Dr Savita Kerkar, who was been a member of the Goa Coastal Zone Management Authority, attests that these laws will validate environmentally-destructive practices that are already being implemented, albeit illegally. She spoke with IWP about the manner in which the Coastal Regulation Zone (CRZ) rules are flaunted and their impact on the ecosystem. “We are already losing the Goan coastline. Surveys of the mangroves and saltpans reveal far more toxins and pathogens than natural organisms. because of the increase in tourism-related infrastructure. Frequently, the authority grants permission to build a temporary shack, but a huge permanent structure is built instead,” she says. Permanent structures are now permitted within 200 metres of the high tide line.
Environmental impact clearance: The EIA Act of 2006 was formulated to “require prior environmental clearance from the concerned regulatory authority 'before' any construction work, or preparation of land by the project management except for securing the land, is started on the project or activity". Not complying with this is a criminal act. A proposed amendment aims to change this by allowing violators to continue with the project on the payment of a fine and preparation of an environmental supplement plan.
This is extremely problematic. Payment of a fine cannot negate ecological loss. In any case, violators of environmental laws are notorious for refusing to pay fines or having them waived.The environmental supplement plan, oddly, includes assessments and audits as valid activities. These will not reduce the impact on the environment.
But the good news is that this draft may not be passed. According to the Centre for Policy Research-Namati Environmental Justice Program, “legality of a subordinate or delegated legislation may be challenged on various grounds, including conformity to, and consistency with, the parent Act, as well as other laws in force.” Thus, if a proposed amendment does not reflect the goals of the act it seeks to modify, it cannot be accepted. This approach also conforms to the principle of non-regression. In an article on the proposed draft, Dutta says, ”The draft notification is in clear violation of this (non-regression) principle”.
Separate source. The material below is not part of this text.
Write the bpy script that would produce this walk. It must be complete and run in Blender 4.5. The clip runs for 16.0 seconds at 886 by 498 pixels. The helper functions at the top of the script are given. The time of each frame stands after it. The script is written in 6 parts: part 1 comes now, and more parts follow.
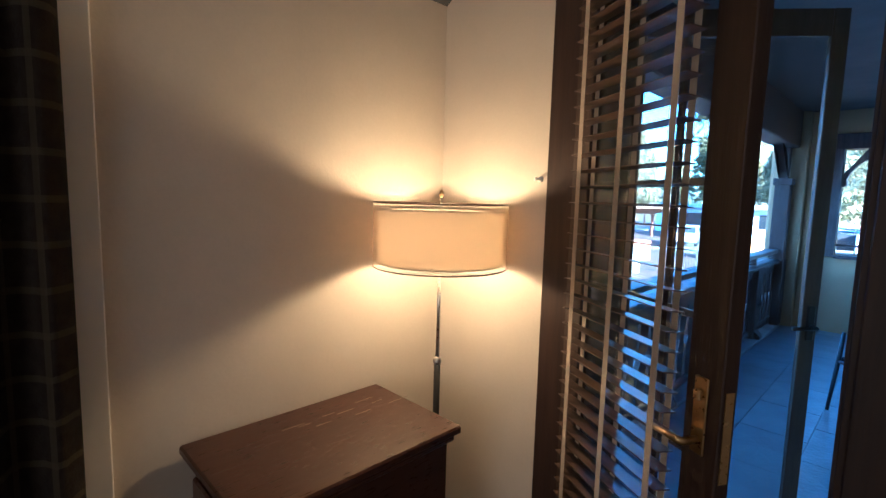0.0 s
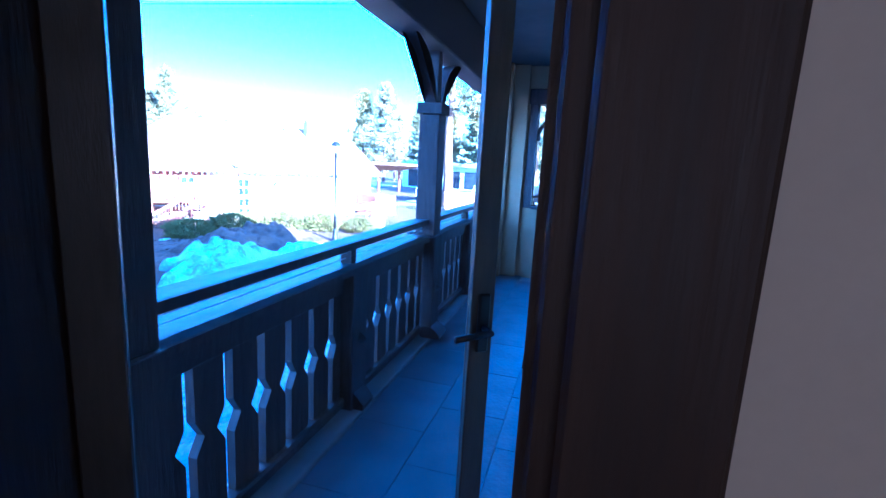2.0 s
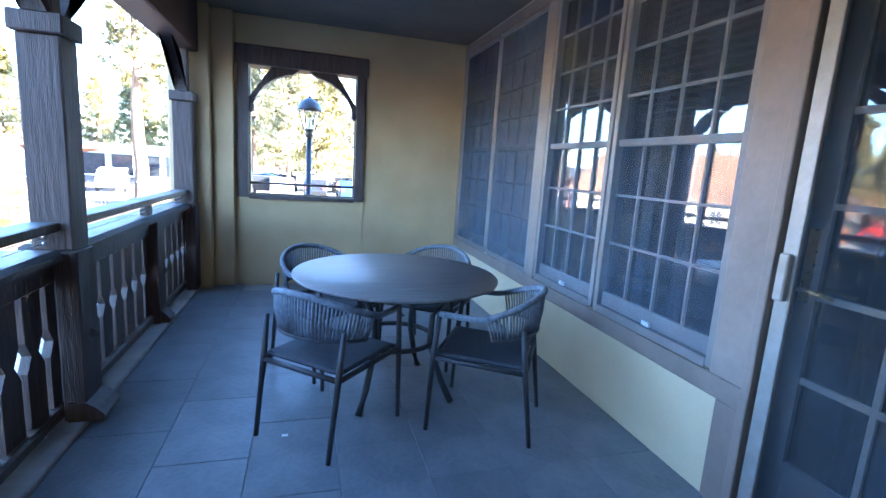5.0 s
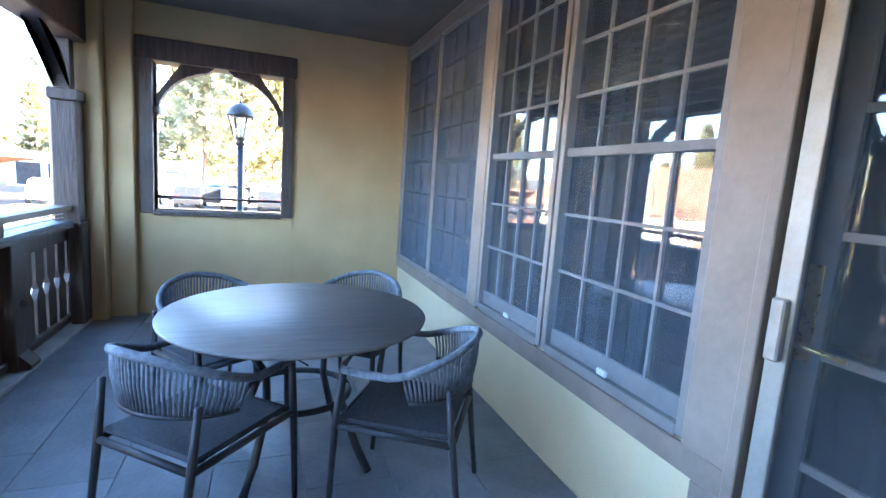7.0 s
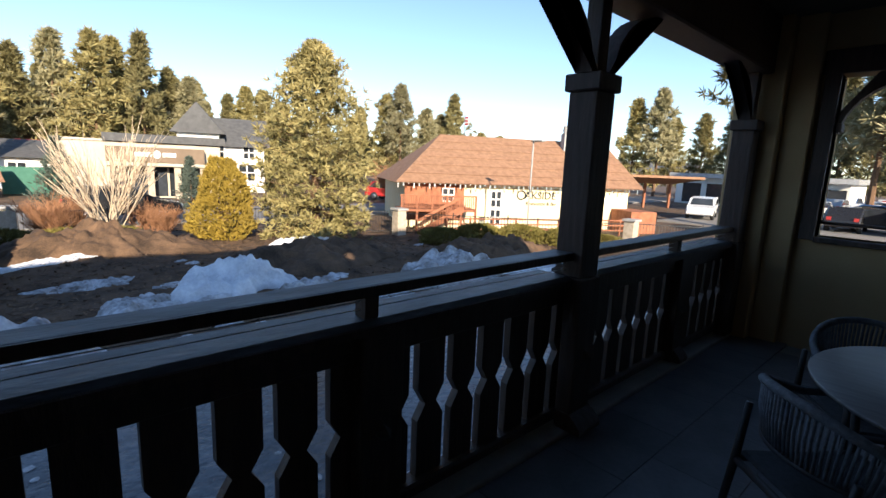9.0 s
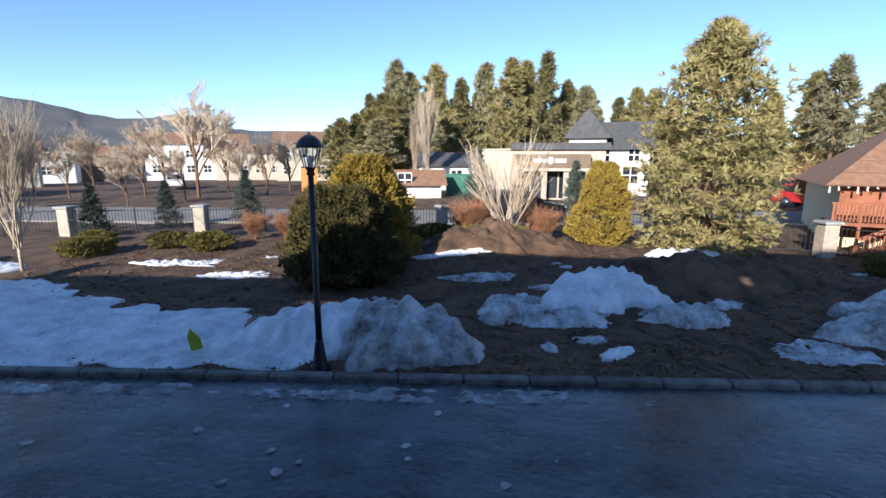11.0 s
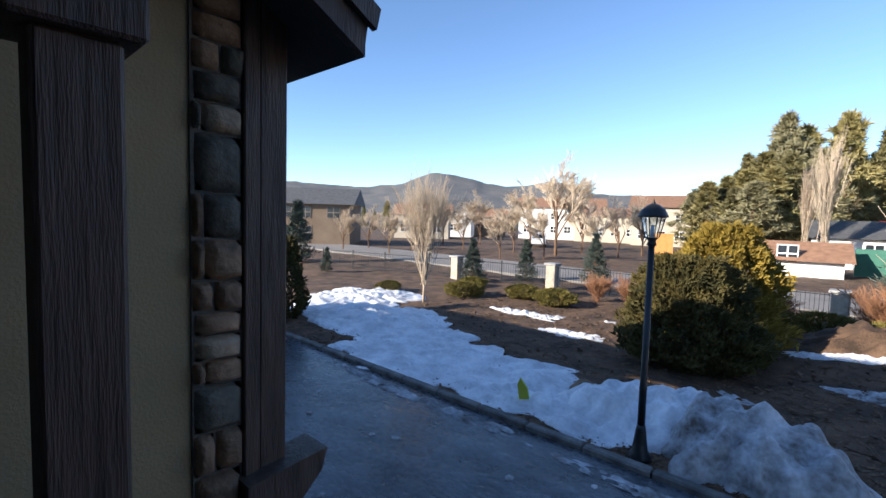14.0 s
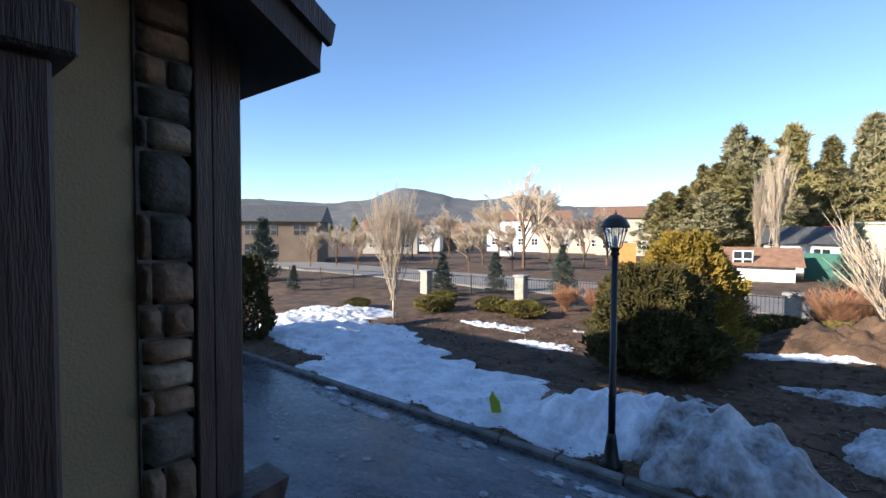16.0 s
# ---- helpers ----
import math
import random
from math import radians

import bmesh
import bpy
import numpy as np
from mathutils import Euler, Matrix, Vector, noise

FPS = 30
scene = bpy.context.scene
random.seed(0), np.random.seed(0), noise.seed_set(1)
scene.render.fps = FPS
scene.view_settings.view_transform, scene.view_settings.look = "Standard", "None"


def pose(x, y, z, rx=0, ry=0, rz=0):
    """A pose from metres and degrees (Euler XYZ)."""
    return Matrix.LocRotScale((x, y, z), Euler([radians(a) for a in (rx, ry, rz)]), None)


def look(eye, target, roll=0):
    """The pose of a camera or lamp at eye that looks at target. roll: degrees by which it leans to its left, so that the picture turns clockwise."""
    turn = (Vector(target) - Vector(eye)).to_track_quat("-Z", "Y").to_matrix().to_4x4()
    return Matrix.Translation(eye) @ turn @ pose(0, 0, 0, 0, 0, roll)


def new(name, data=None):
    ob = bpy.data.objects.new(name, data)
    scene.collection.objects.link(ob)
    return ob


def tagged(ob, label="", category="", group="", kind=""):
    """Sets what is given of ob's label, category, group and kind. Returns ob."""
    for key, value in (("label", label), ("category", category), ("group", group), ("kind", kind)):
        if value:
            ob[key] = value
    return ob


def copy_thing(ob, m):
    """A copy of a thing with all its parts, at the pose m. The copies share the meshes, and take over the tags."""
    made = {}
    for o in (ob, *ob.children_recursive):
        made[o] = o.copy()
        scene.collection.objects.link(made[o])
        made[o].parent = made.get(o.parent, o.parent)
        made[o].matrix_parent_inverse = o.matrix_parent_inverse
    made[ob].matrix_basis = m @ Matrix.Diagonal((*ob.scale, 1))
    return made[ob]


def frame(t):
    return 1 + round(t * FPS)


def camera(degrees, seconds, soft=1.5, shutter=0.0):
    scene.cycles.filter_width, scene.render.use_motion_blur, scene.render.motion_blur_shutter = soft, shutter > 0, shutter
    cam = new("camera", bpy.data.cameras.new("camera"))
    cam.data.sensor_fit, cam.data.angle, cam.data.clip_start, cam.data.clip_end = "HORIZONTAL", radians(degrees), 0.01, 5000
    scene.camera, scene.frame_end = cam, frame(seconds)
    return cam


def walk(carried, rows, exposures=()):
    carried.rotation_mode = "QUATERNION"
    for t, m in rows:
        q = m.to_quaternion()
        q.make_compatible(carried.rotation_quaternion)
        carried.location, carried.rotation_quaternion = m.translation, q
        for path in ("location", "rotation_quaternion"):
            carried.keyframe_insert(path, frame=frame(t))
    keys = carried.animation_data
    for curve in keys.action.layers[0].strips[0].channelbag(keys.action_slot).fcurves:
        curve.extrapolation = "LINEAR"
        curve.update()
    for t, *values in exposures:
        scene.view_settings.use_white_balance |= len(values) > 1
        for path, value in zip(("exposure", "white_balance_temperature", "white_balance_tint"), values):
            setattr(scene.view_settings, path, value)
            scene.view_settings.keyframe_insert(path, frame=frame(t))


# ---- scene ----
cam = camera(86.5, 16.0)
PATH = [
    (0, (0.653, 0.533, 1.572), (-0.759, 1.934, 1.359), 1.5),
    (0.5, (0.674, 0.865, 1.526), (-0.336, 2.573, 1.275), 1.3),
    (1, (0.639, 1.231, 1.545), (-0.07, 3.082, 1.277), 0.9),
    (1.5, (0.617, 1.597, 1.503), (0.102, 3.506, 1.204), 2.2),
    (2, (0.576, 1.825, 1.472), (0.03, 3.716, 1.12), 3.1),
    (2.5, (0.545, 1.888, 1.453), (-0.044, 3.75, 1.02), 2.9),
    (3, (0.464, 2.082, 1.473), (0.018, 3.985, 1.048), 3.3),
    (3.5, (0.417, 2.216, 1.485), (0.253, 4.172, 1.102), 2.8),
    (4, (0.451, 2.409, 1.457), (0.595, 4.359, 1.033), 2.3),
    (4.5, (0.474, 2.637, 1.4), (0.875, 4.557, 1.01), 3.1),
    (4.7, (0.477, 2.735, 1.389), (0.96, 4.642, 1.024), 3.6),
    (7, (0.876, 3.305, 1.412), (1.583, 5.156, 1.136), 4.0),
    (7.5, (0.891, 3.347, 1.416), (1.035, 5.317, 1.101), 5.0),
    (8, (0.935, 3.321, 1.417), (0.407, 5.215, 1.052), 5.9),
    (8.5, (0.883, 3.275, 1.442), (-0.207, 4.915, 1.091), 4.5),
    (9, (0.76, 3.274, 1.457), (-0.7, 4.596, 1.107), 2.4),
    (9.5, (0.545, 3.36, 1.452), (-1.102, 4.437, 1.09), 2.0),
    (10, (0.205, 3.475, 1.455), (-1.623, 4.188, 1.068), 1.3),
    (12.5, (-0.490, 3.846, 1.570), (-2.209, 2.861, 1.300), 0.5),
    (13, (-0.489, 3.846, 1.577), (-2.084, 2.661, 1.352), 0.8),
    (13.5, (-0.476, 3.845, 1.601), (-1.989, 2.548, 1.425), 1.1),
    (14, (-0.477, 3.839, 1.578), (-1.933, 2.476, 1.440), 1.6),
    (14.5, (-0.472, 3.838, 1.578), (-1.889, 2.431, 1.469), 1.5),
    (15, (-0.473, 3.854, 1.584), (-1.866, 2.422, 1.498), 1.3),
    (15.5, (-0.481, 3.852, 1.586), (-1.874, 2.418, 1.523), 0.6),
    (16, (-0.509, 3.843, 1.582), (-2.053, 2.574, 1.507), 0.3),
]
EXPOSURES = [(0.0, 4.6, 3900, -2), (0.5, 4.6, 3850, -2), (1.0, 4.75, 3500, -2), (2.0, 4.65, 3350, 11), (3.0, 4.0, 3950, 10),
             (4.0, 3.7, 4800, 10), (4.5, 4.95, 5100, 10), (4.7, 5.0, 5200, 10), (6.8, 5.5, 5900, 10), (7.5, 4.85, 6200, 10),
             (8.0, 4.05, 6250, 10), (8.5, 2.4, 6500, 10), (9.0, 1.2, 6500, 10), (10.0, 0.85, 5750, 10), (12.5, 0.95, 5500, 10), (13.5, 1.1, 5850, 10), (16.0, 1.1, 5850, 10)]
walk(cam, [(t, look(eye, goal, lean)) for t, eye, goal, lean in PATH], EXPOSURES)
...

These are the three prominent instances of policy changes that have been debated over the last two years. But they are not the only ones. The Model Building Bye-laws have been subjected to the same dilution of laws, which facilitate online environmental clearance for buildings with a built up area of up to 1.5 lakh square meters. This obviates the need for site checks and accepts the builders’ compliance with environmental regulation on trust. Further, if clearance is not expressly given within 30 days of filing, the project is to be considered as approved. This 'approval by default' approach has great potential for abuse by both government officials and builders.
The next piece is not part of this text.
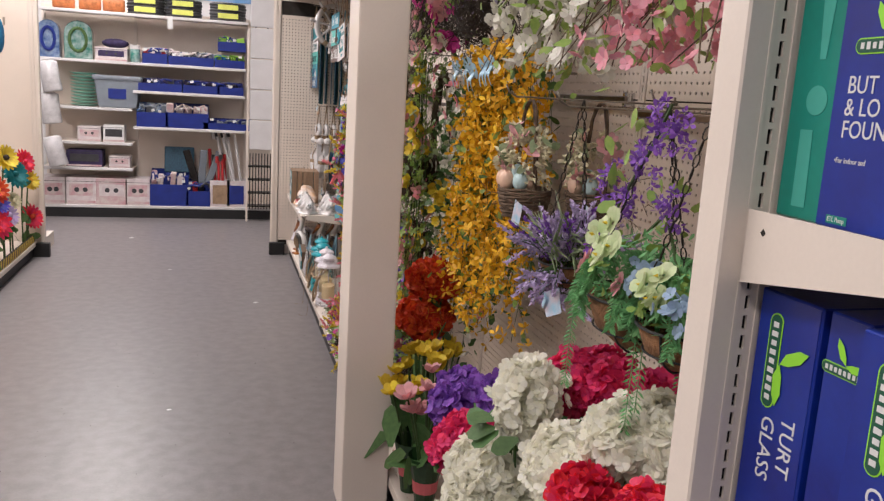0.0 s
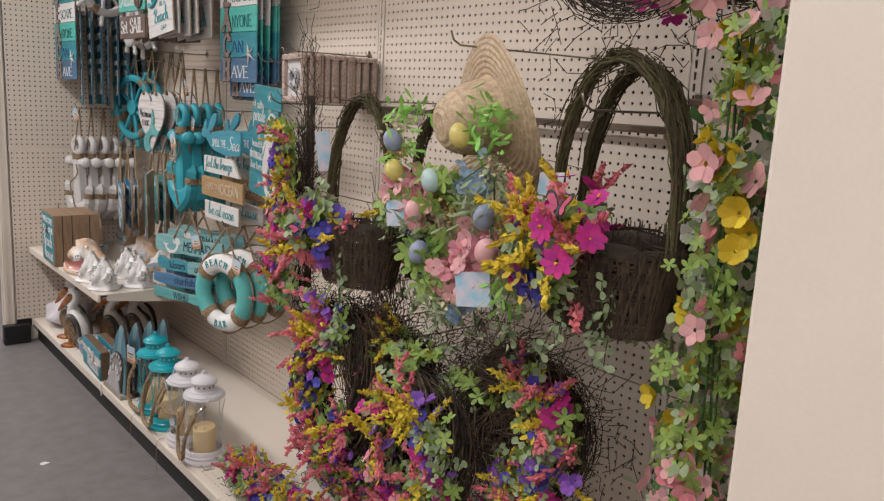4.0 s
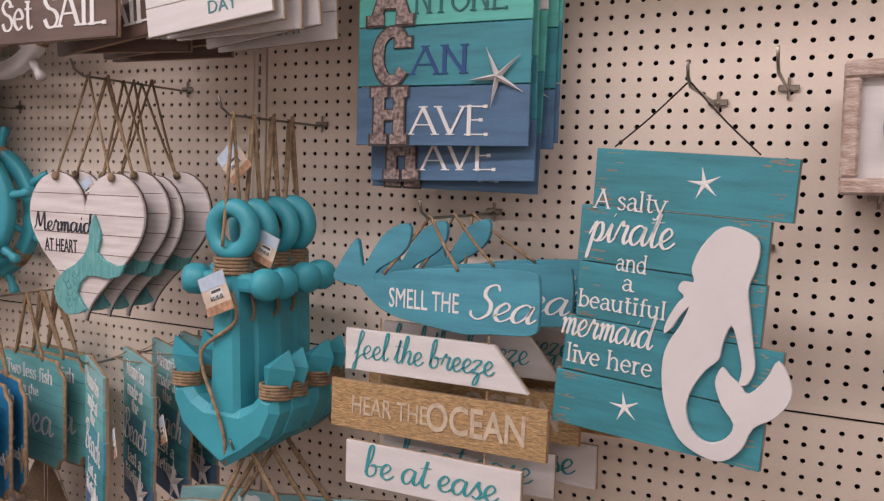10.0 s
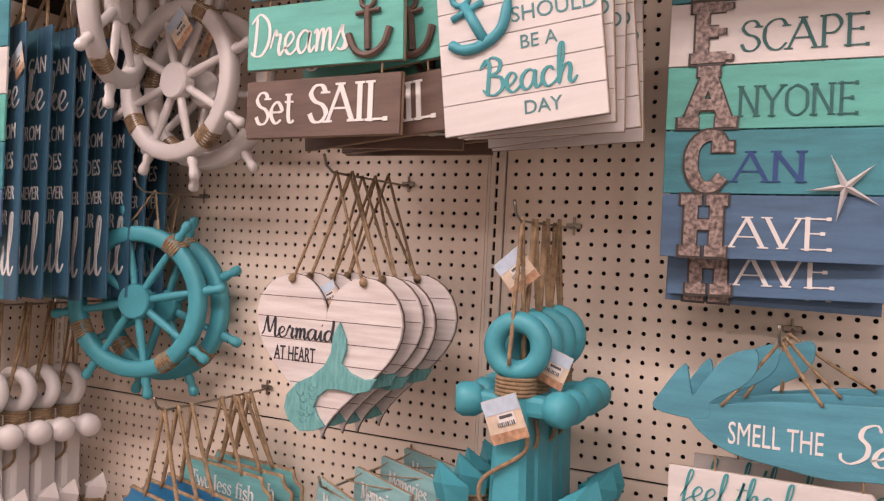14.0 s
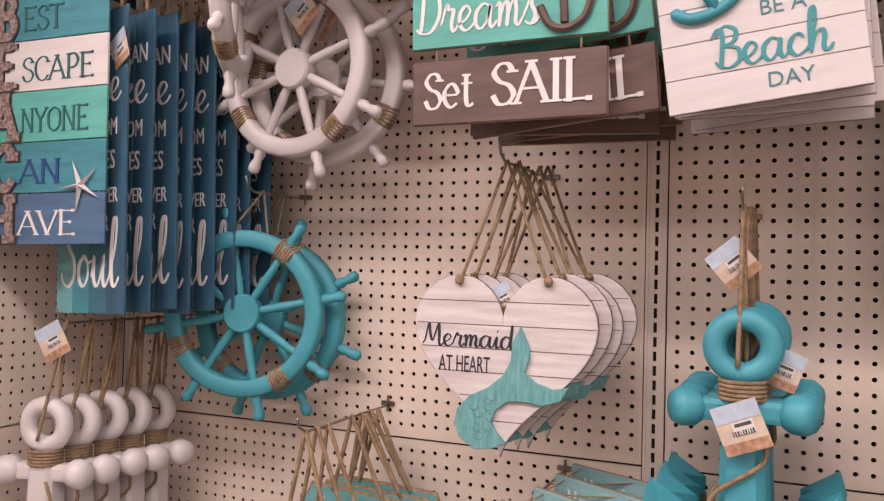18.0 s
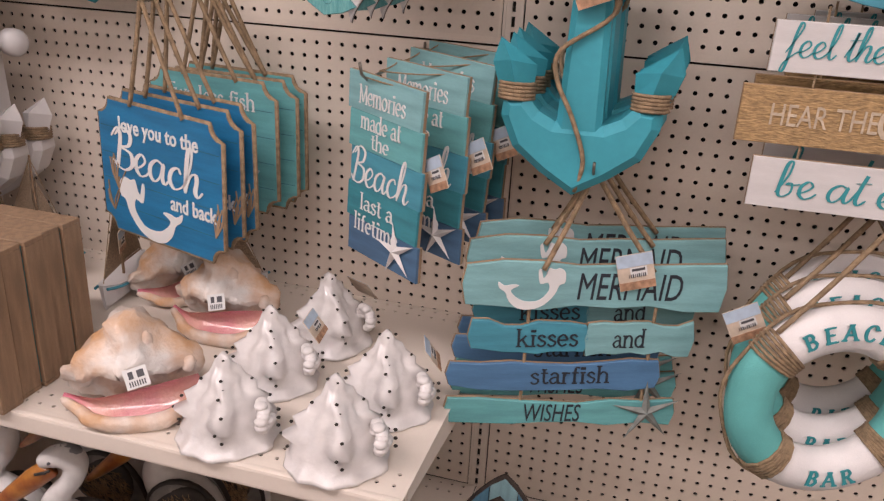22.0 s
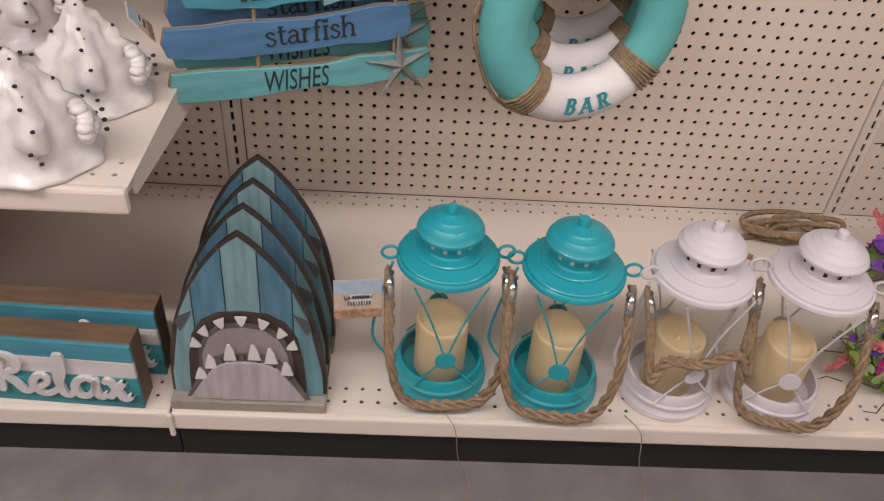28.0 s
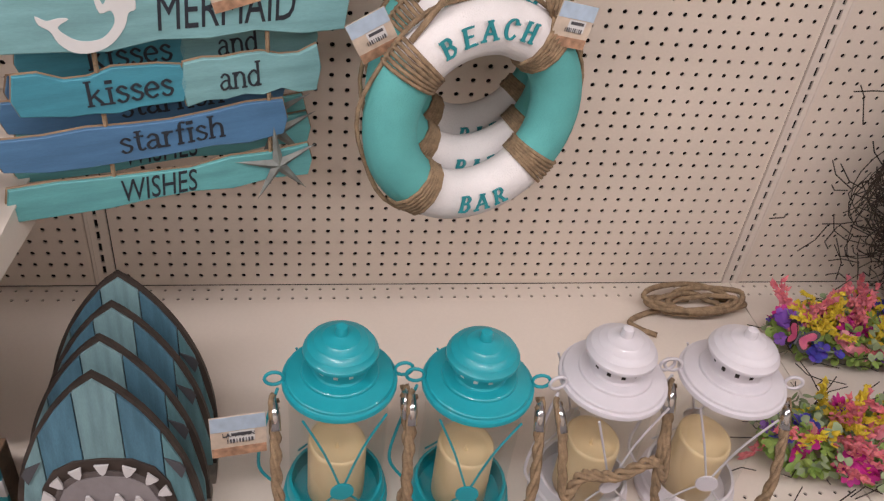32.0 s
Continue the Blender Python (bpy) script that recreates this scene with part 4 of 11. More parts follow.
ta = anchor(TEAL, "teal faceted wooden anchor with jute rope on a hook", "teal anchors on one hook")
AK = (-0.158, 1.50)
hook(*AK, 0.29)
for i, (o, dy, tn, dz) in enumerate(((0.262, 0.0, 2, 0.0), (0.212, -0.004, -6, 0.0), (0.162, -0.006, 4, 0.004), (0.11, -0.008, -3, 0.006))):
    m = wallpose(-0.16 + dy, 1.302 + dz, o, tn)
    ob = ta if i == 0 else copy_thing(ta, m)
    ob.matrix_basis = m
    up = m.inverted() @ Vector((-o, AK[0], AK[1]))
    rope_v(ob, ((-0.006, -0.028, 0.019), (0.006, -0.028, -0.019)), up, 0.0034)
tag(ta, 0.0, -0.105, 0.042, 0.062, 22)
tag(ta, 0.052, -0.03, -0.02, 0.05, -20)
tag(ta, -0.015, 0.115, -0.02, 0.055, 40)
wa = anchor(WHITEP, "white wooden anchor with jute rope on a hook", "white anchors on one hook")
AW = (1.035, 1.285)
hook(*AW, 0.36)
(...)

While not confirmed by the government, Nitin Sethi has reported in a newspaper that a draft of a law to replace the Wildlife Protection Act has been shared with select officials. This too, aims to do away with central oversight of wildlife management.
“There is willful misuse of the laws that address the needs of the coastal communities because some people are more concerned with short-term gain rather than their long-term survival,” says Dr Kerkar.
And now, it appears, we have a ministry that reflects this approach.